[conspire] HP Melt Down

Edward Cherlin echerlin at gmail.com
Thu Aug 25 21:59:24 PDT 2011


On Thu, Aug 25, 2011 at 21:26, Ruben Safir <ruben at mrbrklyn.com> wrote:
>> One of the most important definitions of competition given by
>> economists includes as an essential component getting out of
>> unprofitable markets, and leaving them or selling that part of the
>> business to those who develop a comparative advantage. As in
>> IBM/Lenovo, and presumably HP and its so-far-nonexistent buyer (oops).
>> No zombie corporations, as in Japan, no other forms of
>> anti-competitive subsidy, etc.
>
> The unit made a 7% profit over the last year which in most businesses is
> a very considerable profit.

This turns out not to be the case.

In fact, the Dow Jones Industrial Average shows a long-term 11%
growth. Similarly, the Vanguard S&P 500 Index Fund shows average
returns of 10.55% since 1976. No "rational" investor will hold on to
any stock or any line of business with long-term prospects
substantially below that.

> What does your standard super market make, or GM?

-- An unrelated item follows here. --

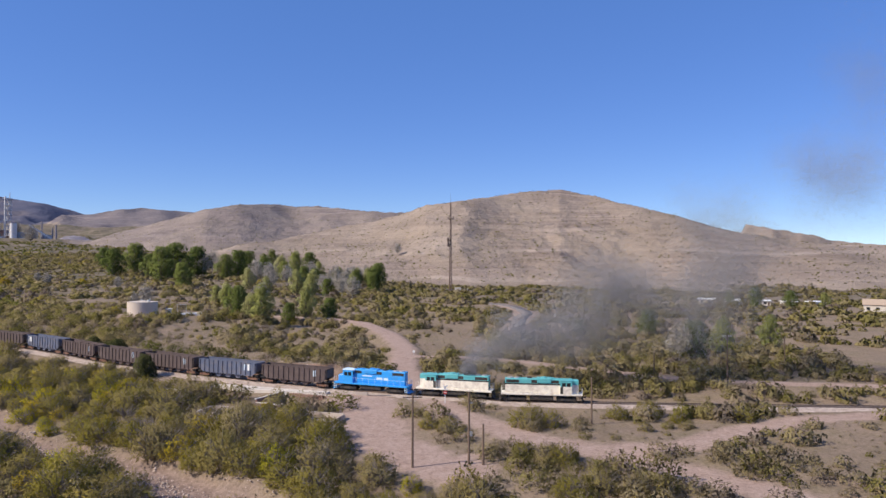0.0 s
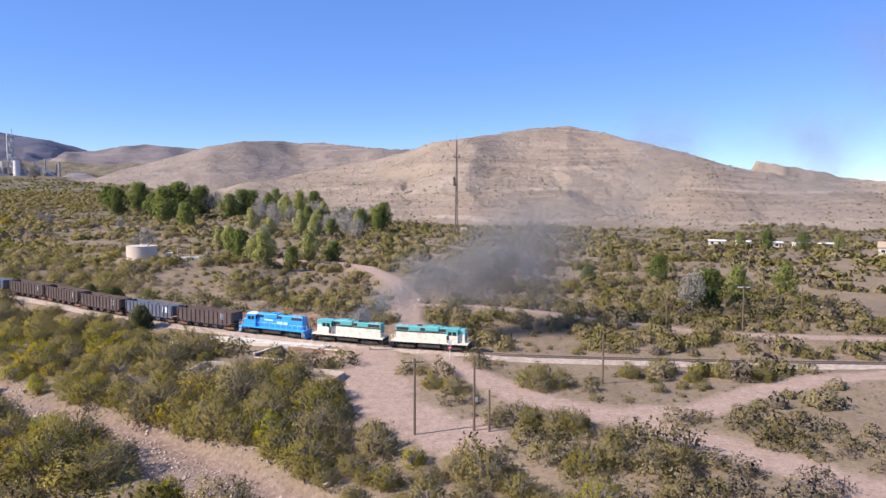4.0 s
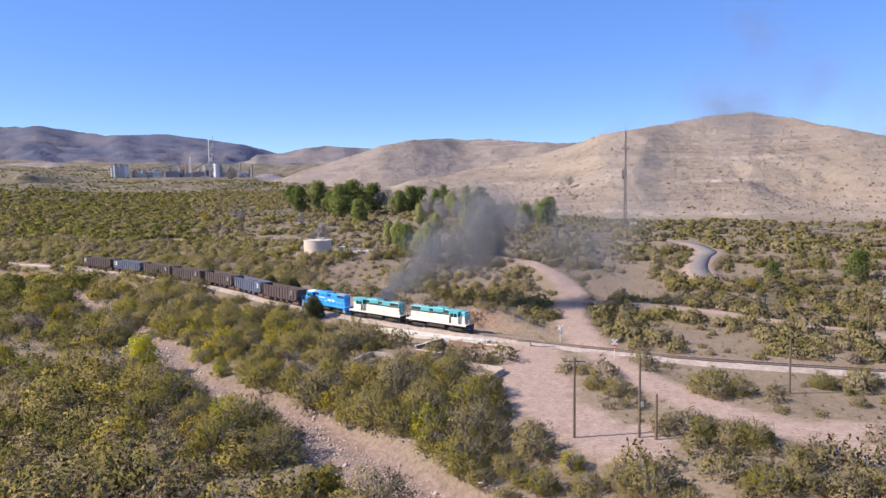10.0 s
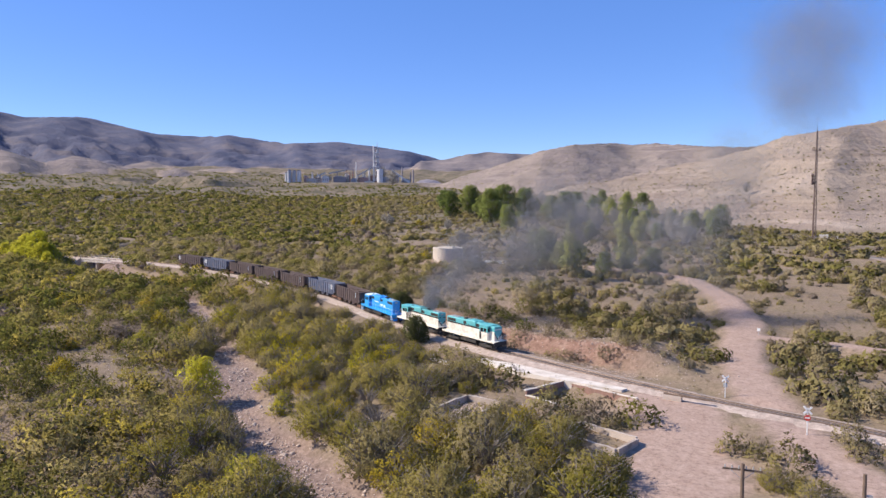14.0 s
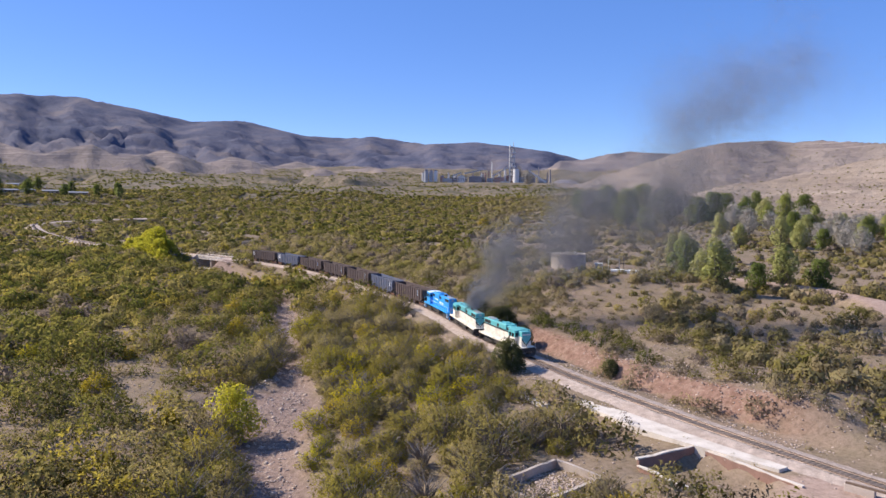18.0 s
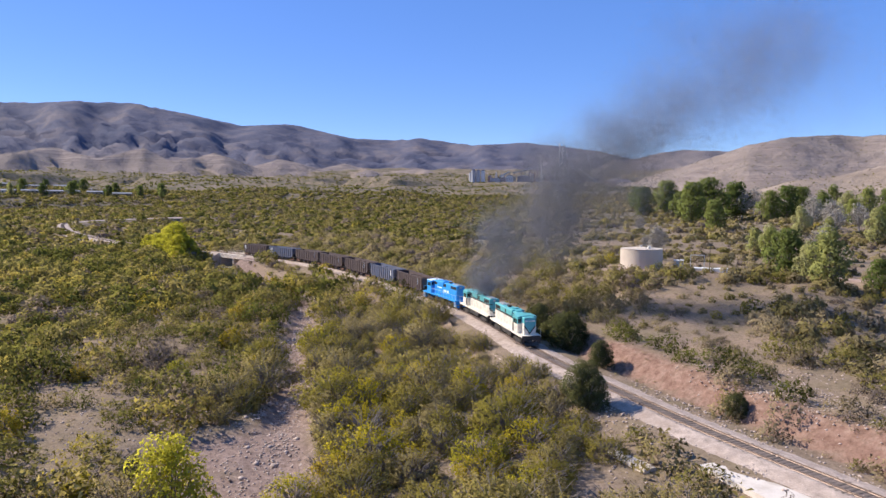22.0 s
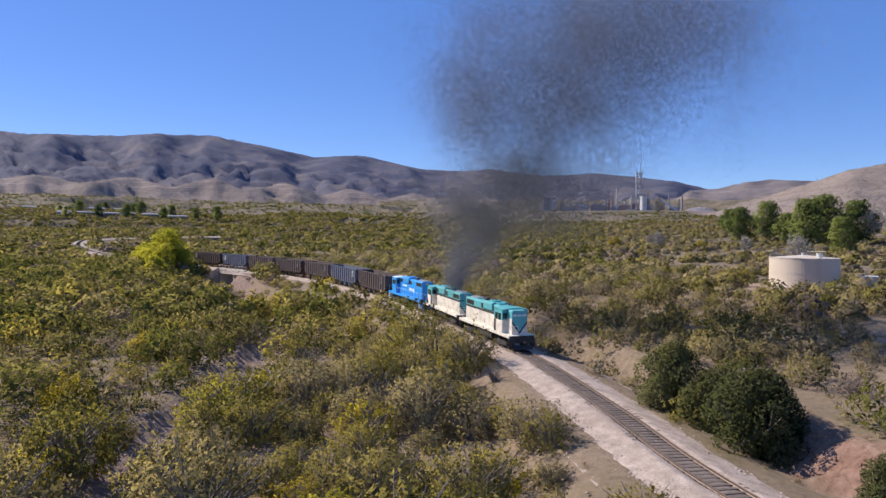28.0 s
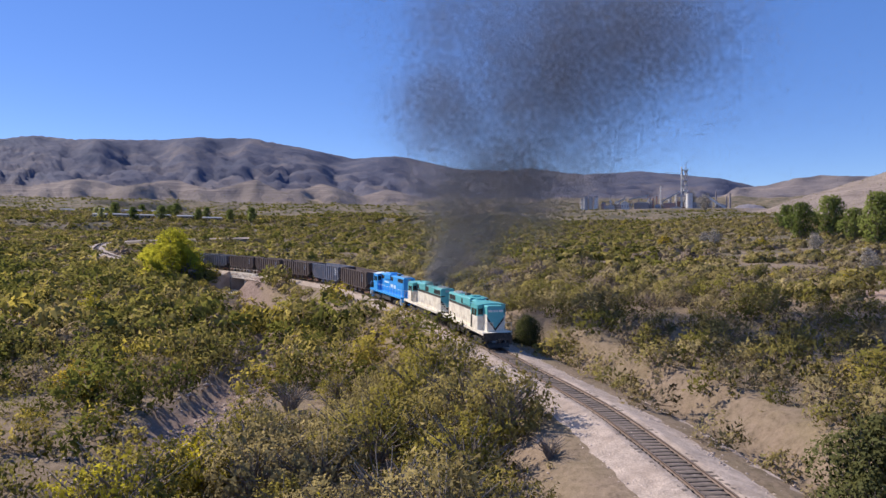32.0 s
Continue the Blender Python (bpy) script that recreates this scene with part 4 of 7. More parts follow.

Many people are confused by the fact that grocery chains aŕe happy for
you to know that they make about 1% profit on sales, and try not to
let on when they are making 10-12% on equity. GM nearly went bankrupt
three years ago, and is not a good example for this discussion.

> From how i can see it, computer businesses are very much like
> Pharmacy companies.  They spend more time trying to avoid competition,
> and refusing to produce anything but the highest margins, then get
> product out.

Exactly the opposite. Pharma has some of the fattest profit margins in
the world, and computers, apart from Apple, some of the thinnest. HP's
best manufactured product line from a strictly financial point of view
is inkjet cartridges.

The attempt to game the market in order to get above-market returns
requires us to get into other parts of the genuine economic definition
of competition. You are correct that almost all megacorporate business
is anticompetitive, and that its management collectively agrees that
competition is for chumps. It is sufficient to note that the returns
on investment in a perfectly competitive market are all the same,
because investment flows into any higher-paying opportunity,
specifically into new firms with superior technology or locations in
areas with comparative advantages. The ability to exclude other firms
and workers from a market, through patents, government licensing,
immigration law, other restrictions imposed by governments, or
criminal malfeasance is another defining characteristic of a
non-competitive market.

But I try to deal with one problem at a time. It is reasonable for a
firm that can make high profits in one area and not in another to get
out of the other. That is an aspect of perfect competition (though
only one) that also holds in the presence of large imperfections in
competition. Other aspects include perfect information, and access by
all (Any market you cannot get to is not Free, again by definition.)

We can discuss the economic definition of competition, or the
anti-competitive behavior of the Masters of Mankind (Adam
Smith)/Malefactors of Great Wealth (Teddy Roosevelt)/Economic
Royalists (FDR)/Masters of the Universe (referring to a Sunday morning
children's cartoon of three decades ago; adopted for themselves by
Wall Street financial typhoons and industrial maggots, as renamed by
the Smothers Brothers ^_^), but preferably not both at the same time.
The basic definition can be found at

http://en.wikipedia.org/wiki/Perfect_competition

along with a variety of self-serving criticisms that completely miss
the point of the idea.

Don't bother explaining to me that Perfect Competition does not hold
in the real world. Nor that we do not have enough Pigovian taxes on
externalities, nor that any other well-known market failure either
happens in reality or is alleged to be impossible in Market
Fundamentalism. Economics is not a science, in much the way that
astronomy was not a science before the
Copernicus-Galileo-Kepler-Newton tower of giants took a hand in it,
when planetary orbits were a farrago of conflicting hypotheses, none
supported by adequate evidence, and all seriously inaccurate,
including numerous competing schools of astrology. Given its social
and political components, I conjecture that it is possible that
economics cannot be a science, but I would be willing to be proven
wrong.

> Ruben


-- 
Edward Mokurai (默雷/धर्ममेघशब्दगर्ज/دھرممیگھشبدگر ج) Cherlin
Silent Thunder is my name, and Children are my nation.
The Cosmos is my dwelling place, the Truth my destination.